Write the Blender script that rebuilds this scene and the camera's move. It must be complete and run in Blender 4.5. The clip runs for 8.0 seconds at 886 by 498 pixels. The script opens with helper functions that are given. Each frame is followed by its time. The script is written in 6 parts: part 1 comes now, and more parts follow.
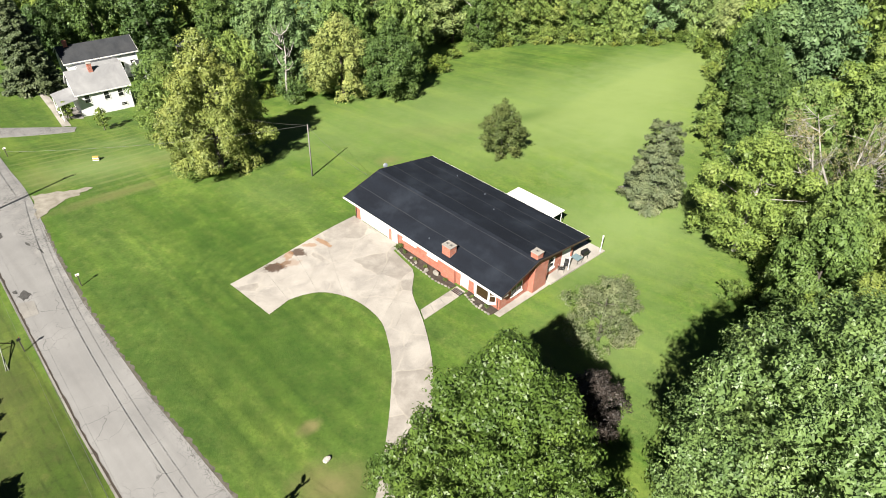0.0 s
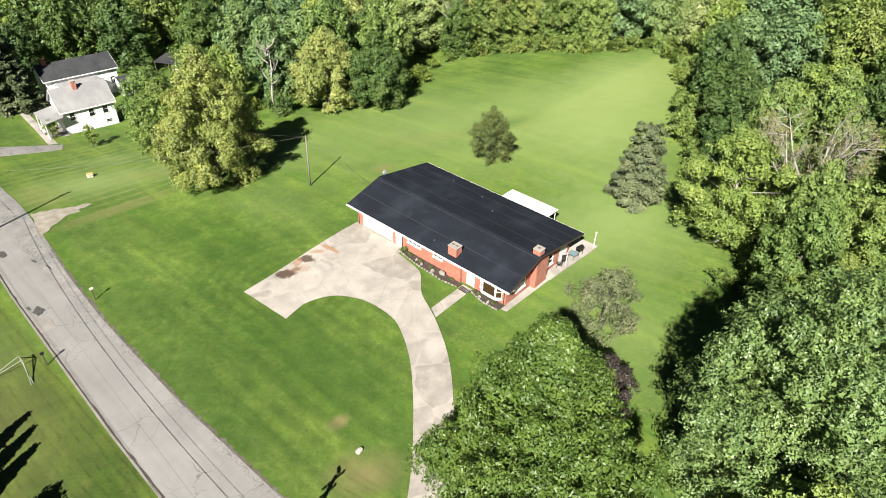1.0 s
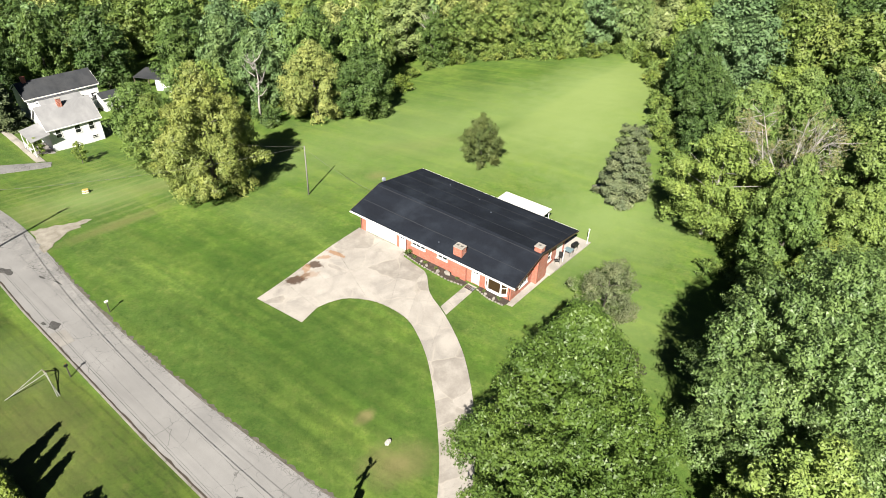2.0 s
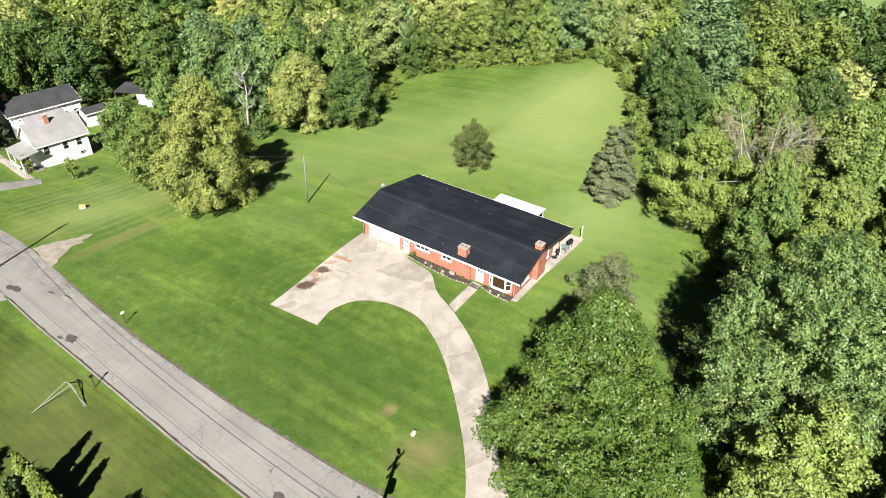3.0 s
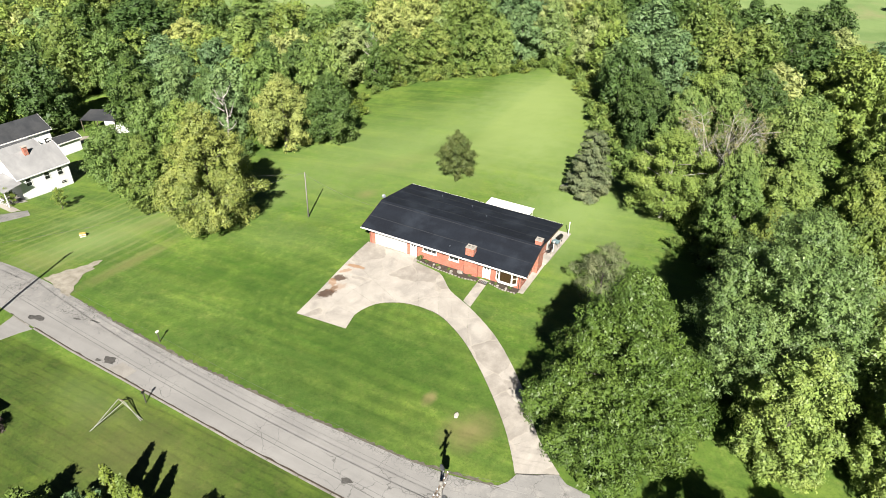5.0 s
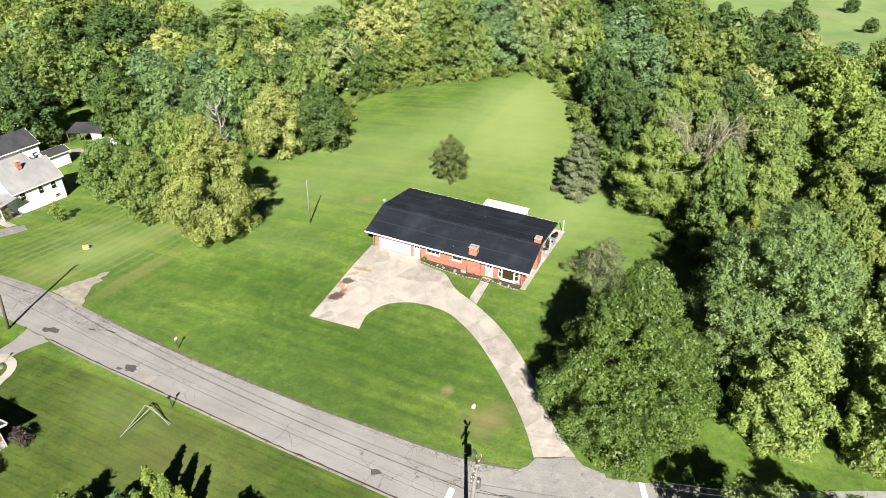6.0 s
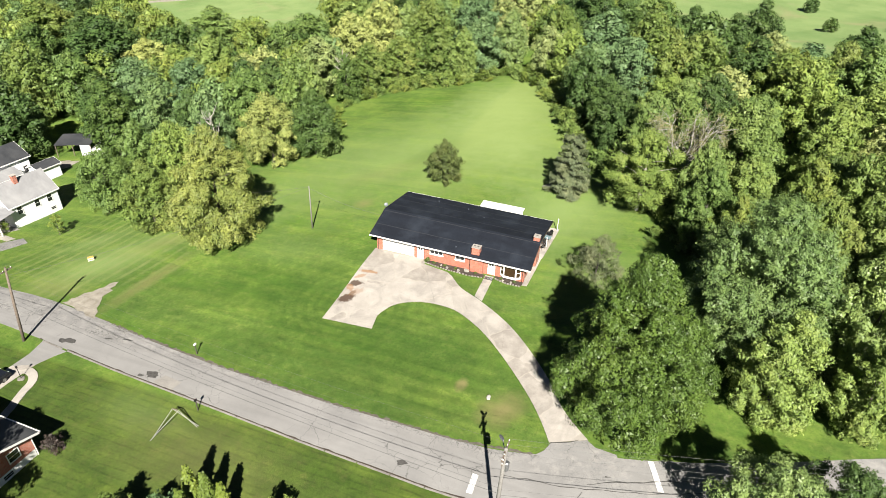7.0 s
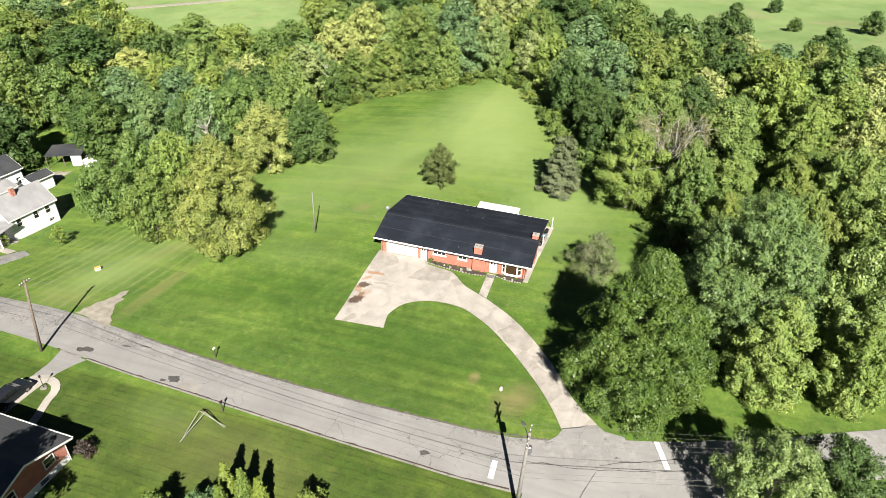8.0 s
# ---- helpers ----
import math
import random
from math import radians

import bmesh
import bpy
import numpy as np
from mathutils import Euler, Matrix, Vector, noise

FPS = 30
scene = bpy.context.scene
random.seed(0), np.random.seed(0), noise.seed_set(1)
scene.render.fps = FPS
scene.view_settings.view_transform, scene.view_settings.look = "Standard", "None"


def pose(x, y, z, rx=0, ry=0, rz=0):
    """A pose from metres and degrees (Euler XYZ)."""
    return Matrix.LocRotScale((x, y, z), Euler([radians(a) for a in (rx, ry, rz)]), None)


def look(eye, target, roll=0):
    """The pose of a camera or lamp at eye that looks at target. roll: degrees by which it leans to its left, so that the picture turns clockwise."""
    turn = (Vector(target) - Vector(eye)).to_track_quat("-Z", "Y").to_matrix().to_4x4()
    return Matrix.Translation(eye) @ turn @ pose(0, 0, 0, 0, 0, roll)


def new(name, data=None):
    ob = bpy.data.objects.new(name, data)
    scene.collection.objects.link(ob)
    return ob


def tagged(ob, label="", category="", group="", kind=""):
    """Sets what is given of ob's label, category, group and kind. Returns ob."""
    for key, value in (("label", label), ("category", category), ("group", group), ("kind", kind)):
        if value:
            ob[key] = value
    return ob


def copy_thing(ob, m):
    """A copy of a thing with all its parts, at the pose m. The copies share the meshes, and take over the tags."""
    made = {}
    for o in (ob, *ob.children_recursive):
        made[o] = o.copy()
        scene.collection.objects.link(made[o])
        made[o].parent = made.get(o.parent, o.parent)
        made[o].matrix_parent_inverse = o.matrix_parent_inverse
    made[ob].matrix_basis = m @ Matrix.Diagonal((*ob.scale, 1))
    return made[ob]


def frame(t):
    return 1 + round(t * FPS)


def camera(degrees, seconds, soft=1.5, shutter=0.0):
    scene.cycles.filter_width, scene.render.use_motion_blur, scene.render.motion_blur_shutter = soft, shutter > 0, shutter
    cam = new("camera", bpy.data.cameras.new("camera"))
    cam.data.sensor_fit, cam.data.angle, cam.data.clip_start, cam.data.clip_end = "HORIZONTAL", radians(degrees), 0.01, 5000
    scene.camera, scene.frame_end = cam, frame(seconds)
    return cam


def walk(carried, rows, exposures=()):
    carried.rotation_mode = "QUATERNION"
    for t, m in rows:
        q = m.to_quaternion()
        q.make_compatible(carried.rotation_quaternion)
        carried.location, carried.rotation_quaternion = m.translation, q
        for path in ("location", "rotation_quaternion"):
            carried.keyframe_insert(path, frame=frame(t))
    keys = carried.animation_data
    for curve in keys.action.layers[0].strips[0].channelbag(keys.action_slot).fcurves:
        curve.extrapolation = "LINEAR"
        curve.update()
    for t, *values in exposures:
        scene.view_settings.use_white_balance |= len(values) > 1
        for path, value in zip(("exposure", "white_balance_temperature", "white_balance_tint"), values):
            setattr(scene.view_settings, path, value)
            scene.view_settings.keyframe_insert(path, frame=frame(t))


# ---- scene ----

++++++

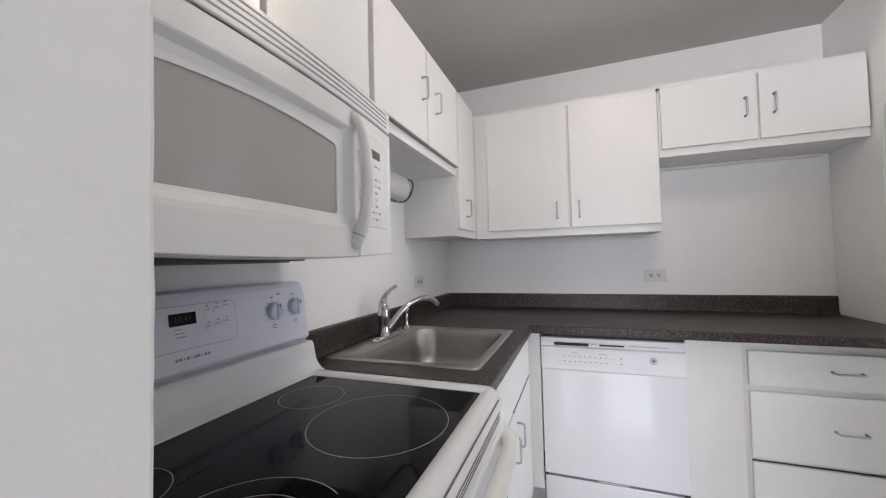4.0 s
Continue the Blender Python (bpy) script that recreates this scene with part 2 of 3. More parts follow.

++++++

» Requirement
Copy every line that includes the string "group" from the material above.

» Complete response
def tagged(ob, label="", category="", group="", kind=""):
    """Sets what is given of ob's label, category, group and kind. Returns ob."""
    for key, value in (("label", label), ("category", category), ("group", group), ("kind", kind)):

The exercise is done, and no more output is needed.